E hanno goduto dell'appoggio dei popoli - georgiani, baltici, ucraini, polacchi - che erano stati colonizzati dai sovietici. Culmine dell'offensiva è stato disgregare la Jugoslavia, coi bombardamenti aerei su Belgrado, per finire con l'indipendenza del Kosovo.
Ogni volta la Russia è stata messa davanti al fatto compiuto, umiliata, cacciata indietro in nome dei «diritti dell'uomo»... ben poco invocati quando, come accade ora, la Turchia bombarda i curdi in Irak e agisce con l'esercito nel «Kurdistan».
Ma oggi la Russia ha potenti risorse - materie prime, gas e petrolio - e non retrocede più. E poi è stato il presidente Saakashvili a intervenire militarmente nell'Ossezia del sud, rompendo il precario compromesso.
Si notino le somiglianze fra vecchia e nuova situazione internazionale. La Guerra fredda è tramontata: poste ideologiche in gioco non ce ne sono più. I russi non vogliono imporre un modello sociale e politico. Vogliono controllare una sfera d'influenza e difendere gli interessi nazionali. Europa e Stati Uniti invocano i diritti dell'uomo, ma anche i loro scopi sono meno ideologici che geopolitici.

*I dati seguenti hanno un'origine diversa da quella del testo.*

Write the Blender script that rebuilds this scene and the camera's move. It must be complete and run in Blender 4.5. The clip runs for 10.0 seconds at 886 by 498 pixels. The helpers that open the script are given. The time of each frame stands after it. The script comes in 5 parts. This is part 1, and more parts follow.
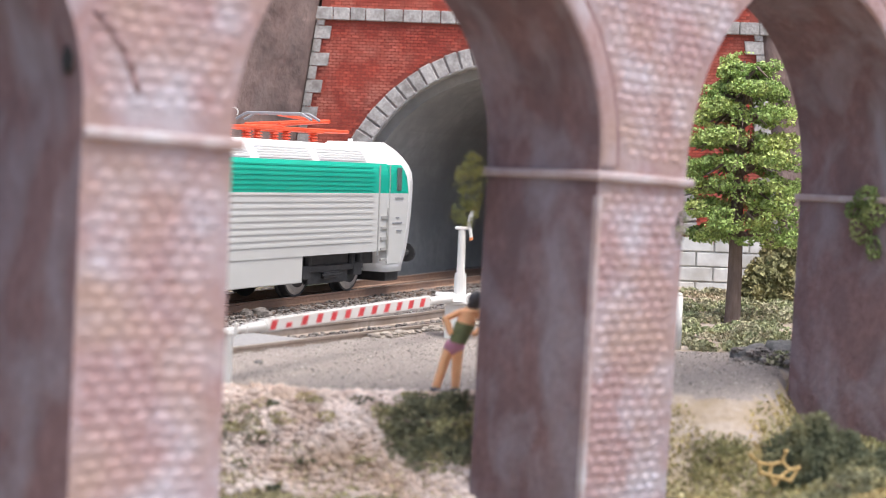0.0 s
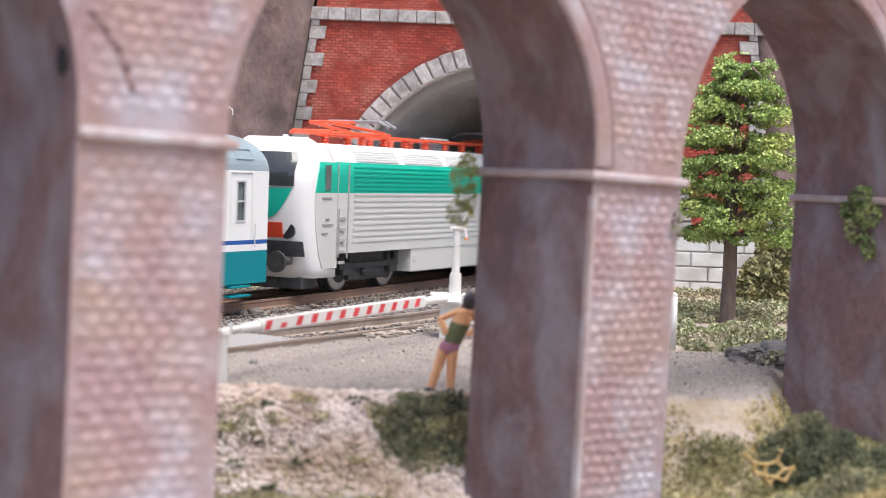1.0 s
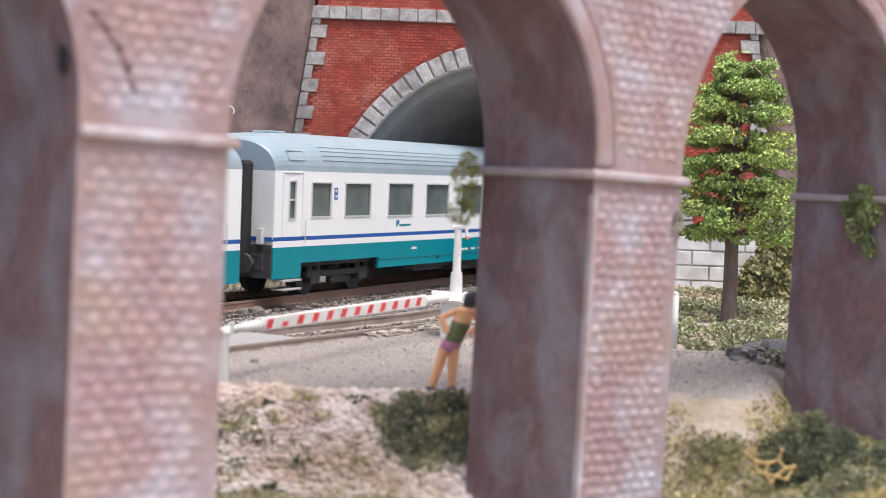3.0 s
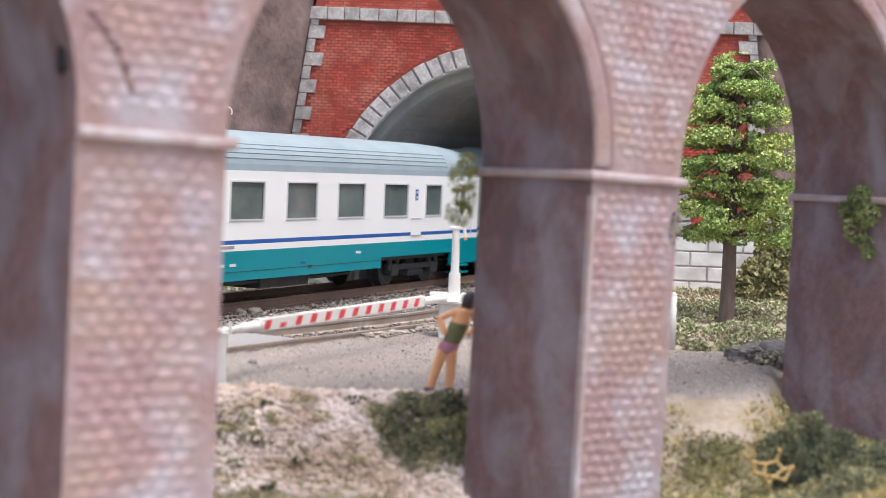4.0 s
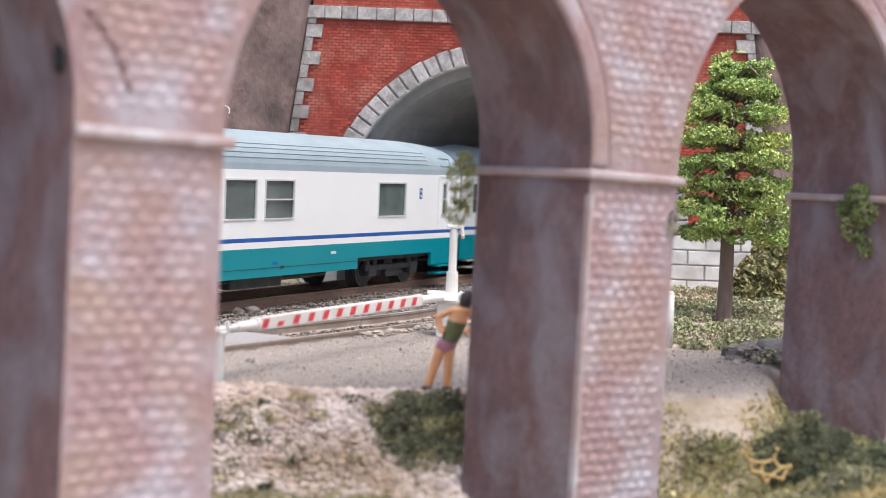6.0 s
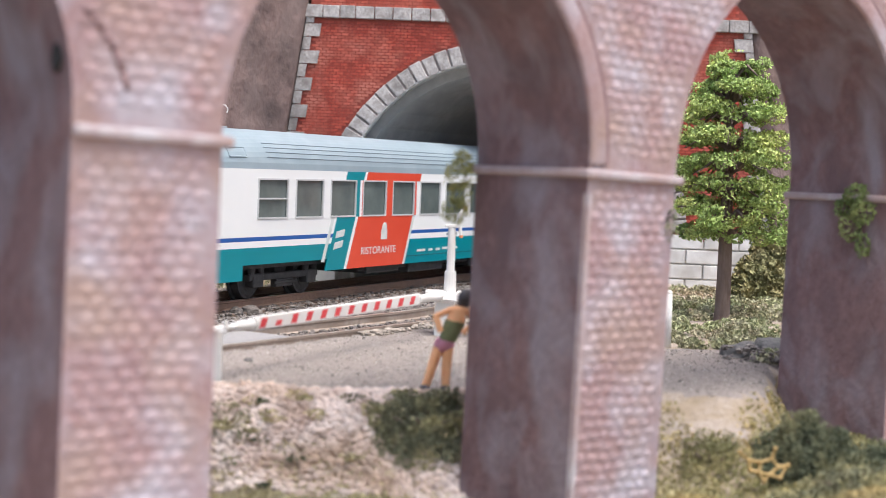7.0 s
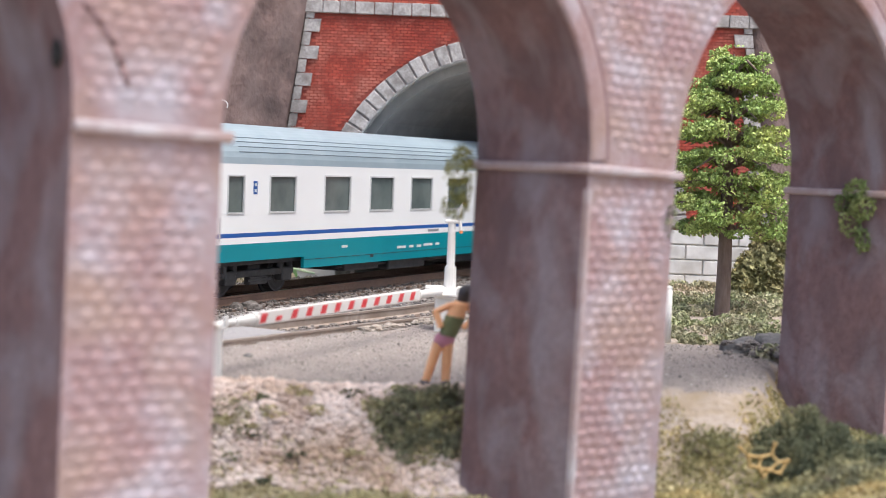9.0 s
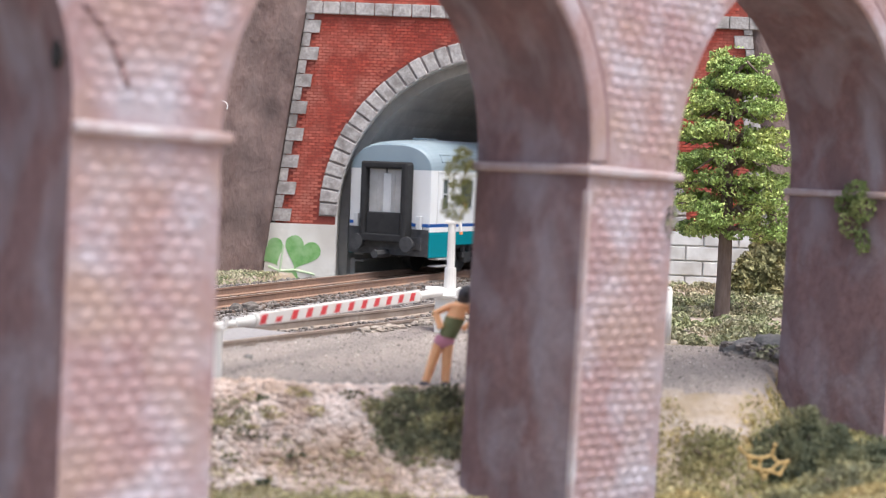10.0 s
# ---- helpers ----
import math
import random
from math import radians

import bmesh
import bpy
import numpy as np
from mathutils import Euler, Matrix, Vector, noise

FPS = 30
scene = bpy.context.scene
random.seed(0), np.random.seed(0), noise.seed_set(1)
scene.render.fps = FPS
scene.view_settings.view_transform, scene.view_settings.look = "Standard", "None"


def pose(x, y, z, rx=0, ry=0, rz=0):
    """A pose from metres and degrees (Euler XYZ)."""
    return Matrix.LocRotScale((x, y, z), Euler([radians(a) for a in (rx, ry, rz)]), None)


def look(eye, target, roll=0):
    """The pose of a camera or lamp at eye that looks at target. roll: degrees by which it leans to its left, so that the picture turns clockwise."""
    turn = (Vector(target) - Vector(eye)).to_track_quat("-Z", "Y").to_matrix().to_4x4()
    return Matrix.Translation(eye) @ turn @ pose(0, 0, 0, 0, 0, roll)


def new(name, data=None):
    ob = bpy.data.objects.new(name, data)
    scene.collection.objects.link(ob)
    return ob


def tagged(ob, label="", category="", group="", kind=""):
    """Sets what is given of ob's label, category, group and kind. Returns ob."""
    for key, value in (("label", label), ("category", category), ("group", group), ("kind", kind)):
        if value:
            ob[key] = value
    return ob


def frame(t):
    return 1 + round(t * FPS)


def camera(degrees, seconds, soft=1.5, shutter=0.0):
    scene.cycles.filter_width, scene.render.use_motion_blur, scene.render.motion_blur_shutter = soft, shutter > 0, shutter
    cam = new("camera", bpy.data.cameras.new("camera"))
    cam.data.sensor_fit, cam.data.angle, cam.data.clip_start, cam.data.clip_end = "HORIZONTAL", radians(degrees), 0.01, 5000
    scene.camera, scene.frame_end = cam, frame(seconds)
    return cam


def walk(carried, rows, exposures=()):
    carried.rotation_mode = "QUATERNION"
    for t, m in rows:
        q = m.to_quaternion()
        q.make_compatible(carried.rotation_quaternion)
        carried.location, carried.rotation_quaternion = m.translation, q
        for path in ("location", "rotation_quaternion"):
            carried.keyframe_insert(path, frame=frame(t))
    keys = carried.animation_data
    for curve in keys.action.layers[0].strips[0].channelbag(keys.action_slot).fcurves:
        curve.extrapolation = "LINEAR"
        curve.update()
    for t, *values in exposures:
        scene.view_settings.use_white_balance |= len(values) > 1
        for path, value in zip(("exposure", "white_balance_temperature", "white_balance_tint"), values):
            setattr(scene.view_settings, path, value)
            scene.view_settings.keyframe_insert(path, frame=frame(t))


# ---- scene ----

Il grosso rischio è che - a margine dei grandi insiemi (Europa, Stati Uniti, Russia, Cina, ecc.) - qualche potenza minore forzi la mano ai protettori. Nel 1914 fu il ruolo dei serbi, che trascinarono le grandi alleanze nella guerra generale. Sarajevo = Tbilisi?
Chi vuol pensare il XXI secolo, analizzi il XIX, più che il XX. Nella partita a scacchi della politica internazionale, l'ideologia non è più la «regina», ma un pedone qualsiasi. E spesso una pura chimera.